Now for the alternative maps, which employ a third-party QGIS plug-in for 3D visualizations:
Top 100 member start stations. Peak height represents fraction of Top 100 starts.
Top 100 non-member start stations. Peak height represents fraction of Top 100 starts.
My main take-homes eye-balling these maps are (1) Midtown down to Lower Manhattan are popular spots to pick up bikes for members and non-members alike; (2) While the distribution of starts among Top 100 start stations is fairly even for members, non-members have a clear interest in picking up bikes on Central Park’s perimeter (not too mention Prospect Park’s in Brooklyn).
Here’s another angle, this time depicting both member and non-member data:
Top 100 start stations, members (grey) and non-members (black). Peak height represents fraction of Top 100 member/non-member starts.
Techniques
Code and QGIS tools to produce the above included:
Python scripts and glob and pandas libraries to merge 12 large Citi Bike csv data files into a single dataframe, confirm datetime formats, calculate and add trip-length columns, search for missing data, and calculate basic dataset statistics.

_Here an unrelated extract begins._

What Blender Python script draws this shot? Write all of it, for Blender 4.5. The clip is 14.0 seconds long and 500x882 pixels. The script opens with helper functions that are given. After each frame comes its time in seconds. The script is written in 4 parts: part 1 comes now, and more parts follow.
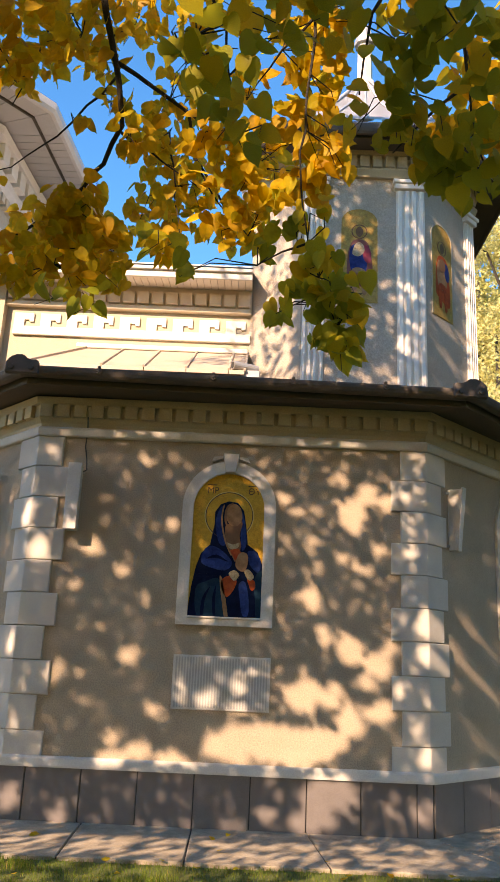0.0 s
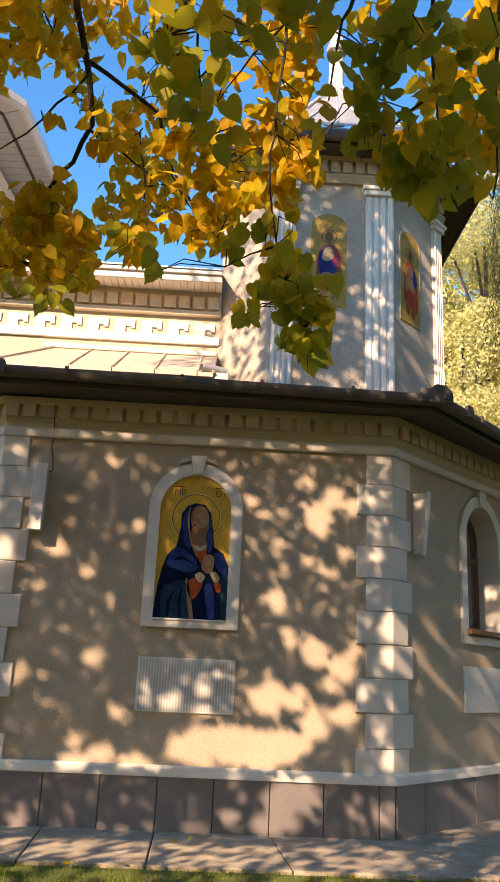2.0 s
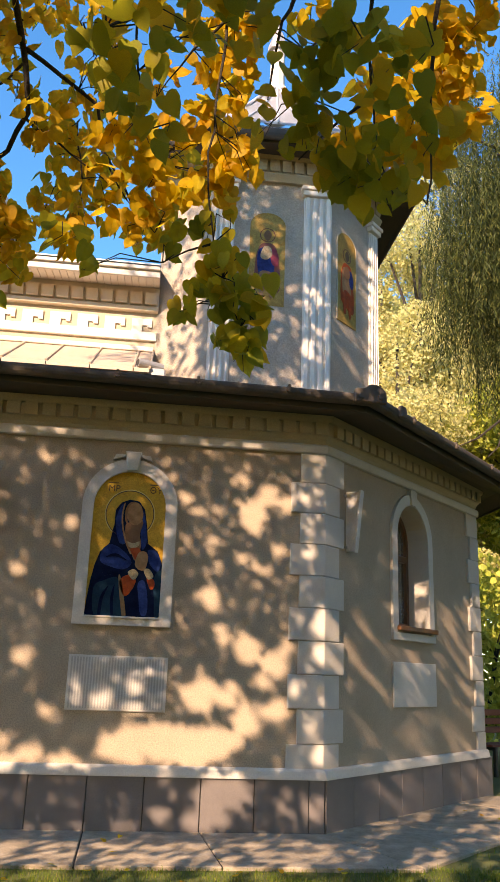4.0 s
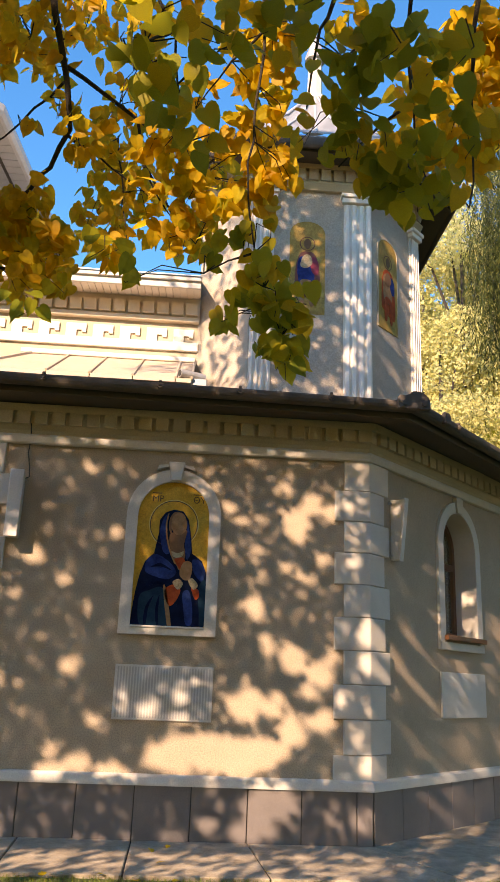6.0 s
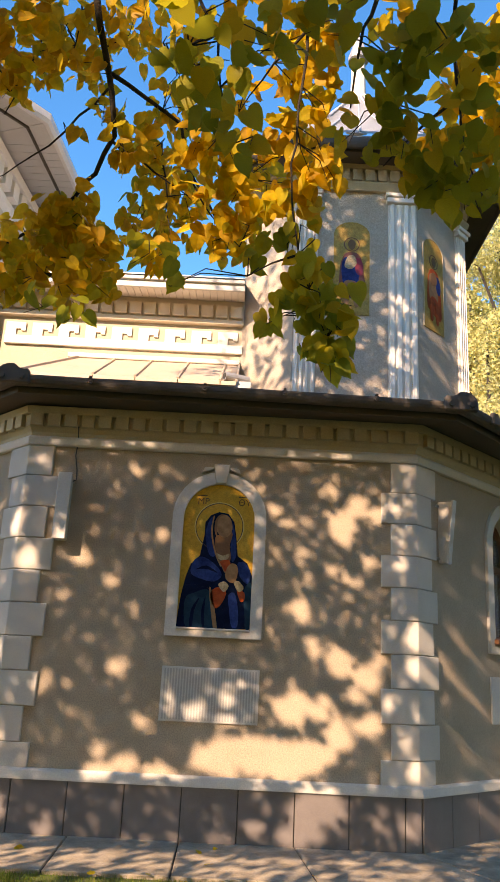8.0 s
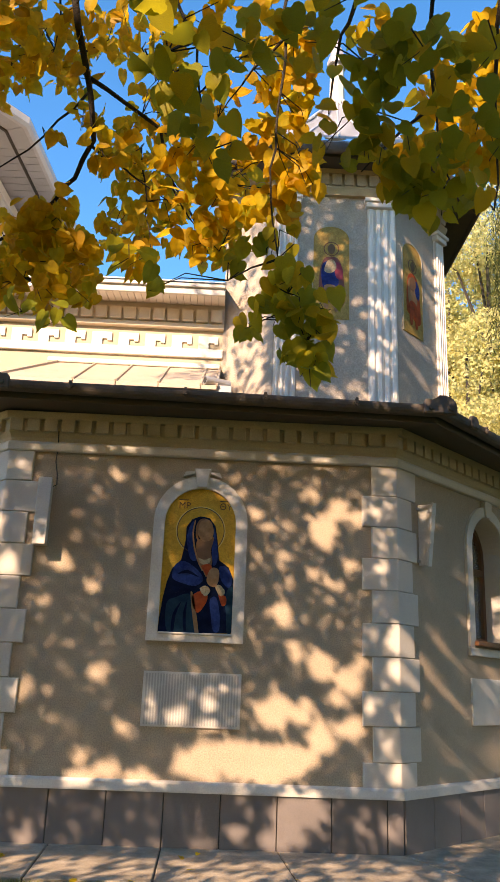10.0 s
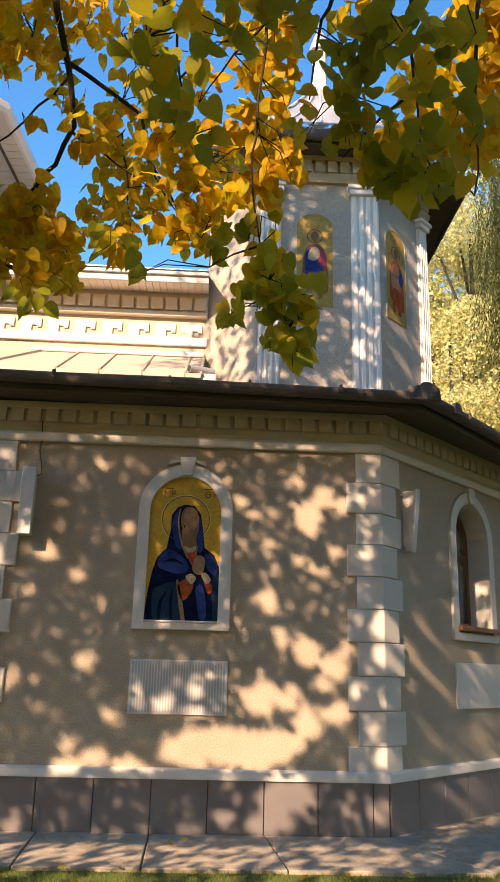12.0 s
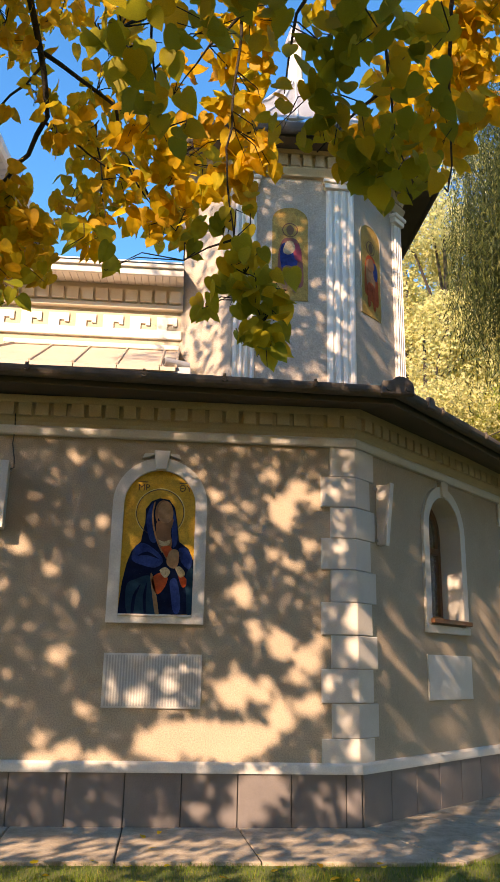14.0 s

Python script to create definitive, QGIS-friendly dataset of docking station coordinates (longitude and latitudes).
Created database and multiple tables in DB Browser for SQLite to run SQL queries. Soon discovered my 12.46 GB database was much more quickly analyzed in the SQLite command line in Terminal for Mac, so subsequently ran queries and exported results into QGIS-friendly files using that platform.
Joined layers and summed columns for various calculation in QGIS; added spatial properties to attribute-only layers through joins and geopackage exports.
Used QGIS Translate tool to slightly offset station locations in order to ensure clearer depiction of dots and cones.
Use qgis2threejs plug-in to create 3D visualizations, experimenting with Geometry Height formulas to achieve desired effect.
Data sources
In addition downloading trip data from the Citi Bike website, I found street, park, bike route, and other New York City shapefiles at NYC Open Data.